SOURCE EXCERPT
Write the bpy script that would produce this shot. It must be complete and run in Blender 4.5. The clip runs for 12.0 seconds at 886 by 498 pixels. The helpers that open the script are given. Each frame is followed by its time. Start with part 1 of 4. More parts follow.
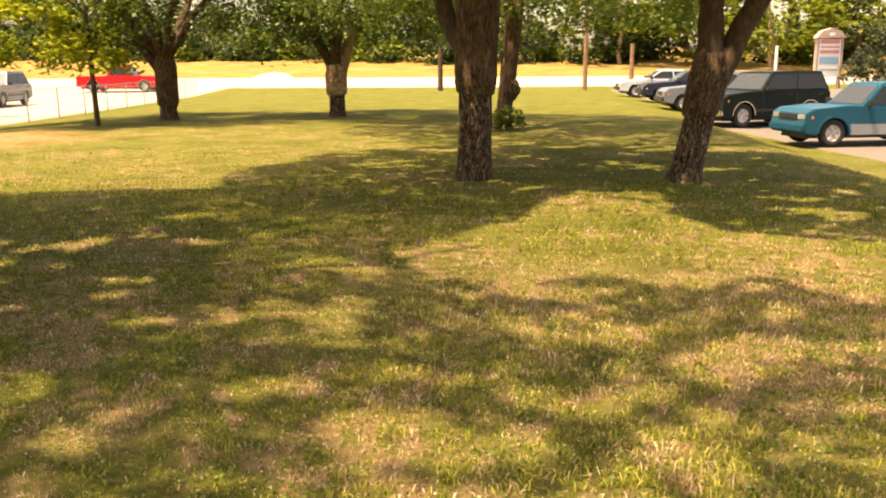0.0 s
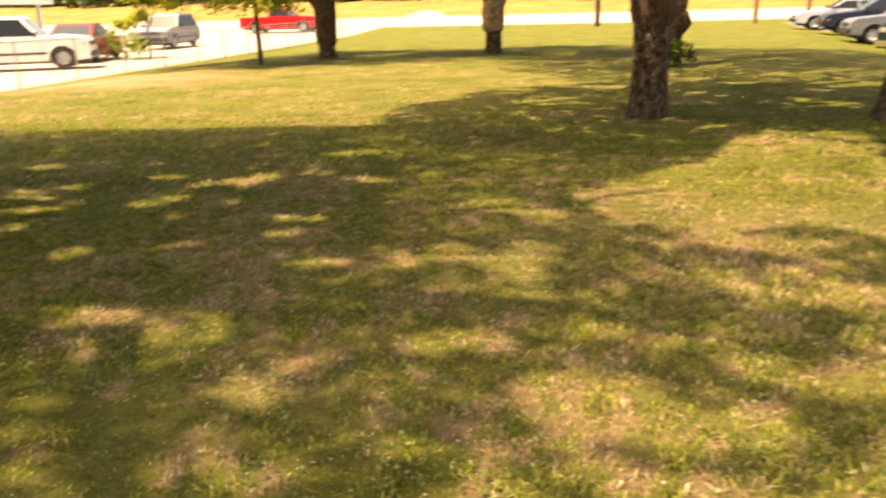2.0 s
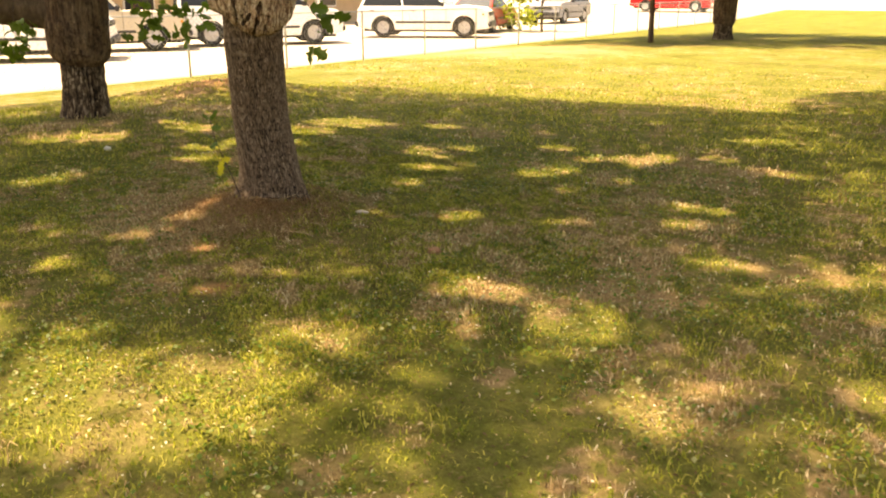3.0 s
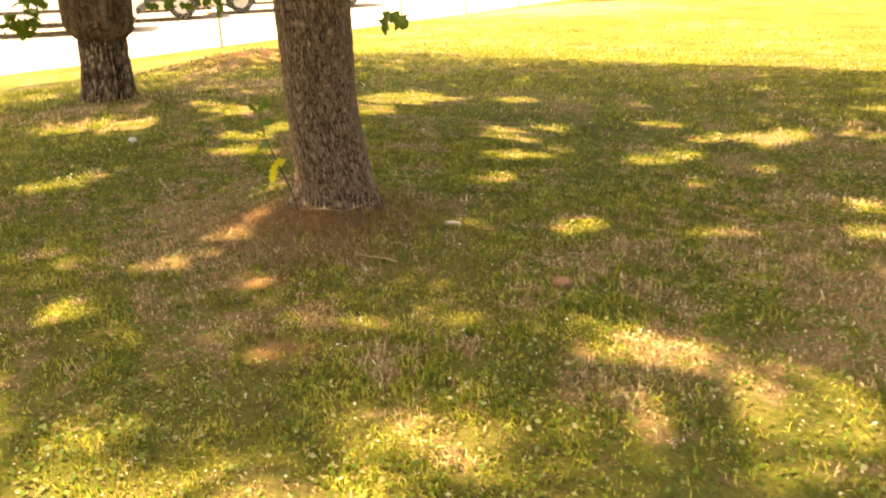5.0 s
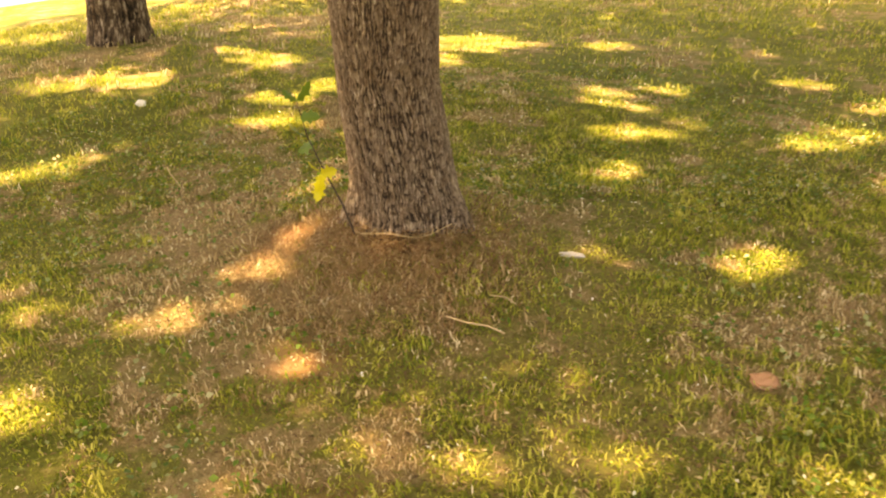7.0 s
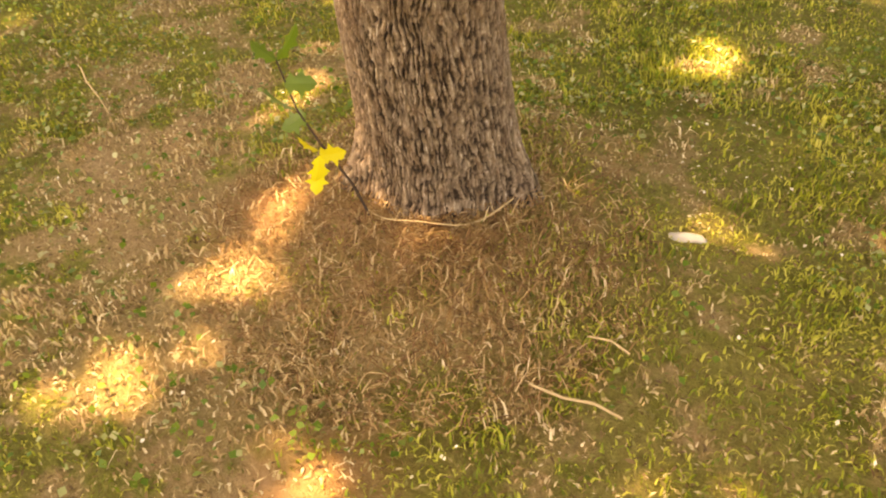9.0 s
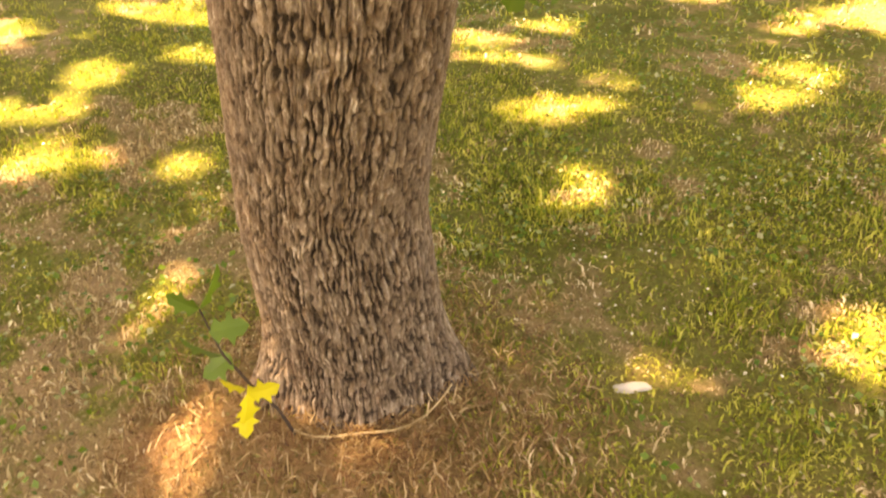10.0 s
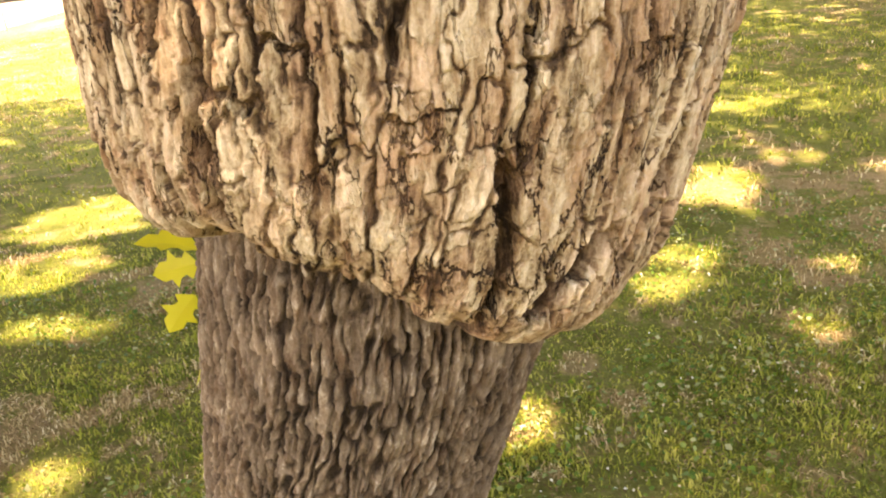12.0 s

GOAL
Print out the material word for word, omitting the pictures.

PROBLEM SOLUTION
Write the bpy script that would produce this shot. It must be complete and run in Blender 4.5. The clip runs for 12.0 seconds at 886 by 498 pixels. The helpers that open the script are given. Each frame is followed by its time. Start with part 1 of 4. More parts follow.
0.0 s
2.0 s
3.0 s
5.0 s
7.0 s
9.0 s
10.0 s
12.0 s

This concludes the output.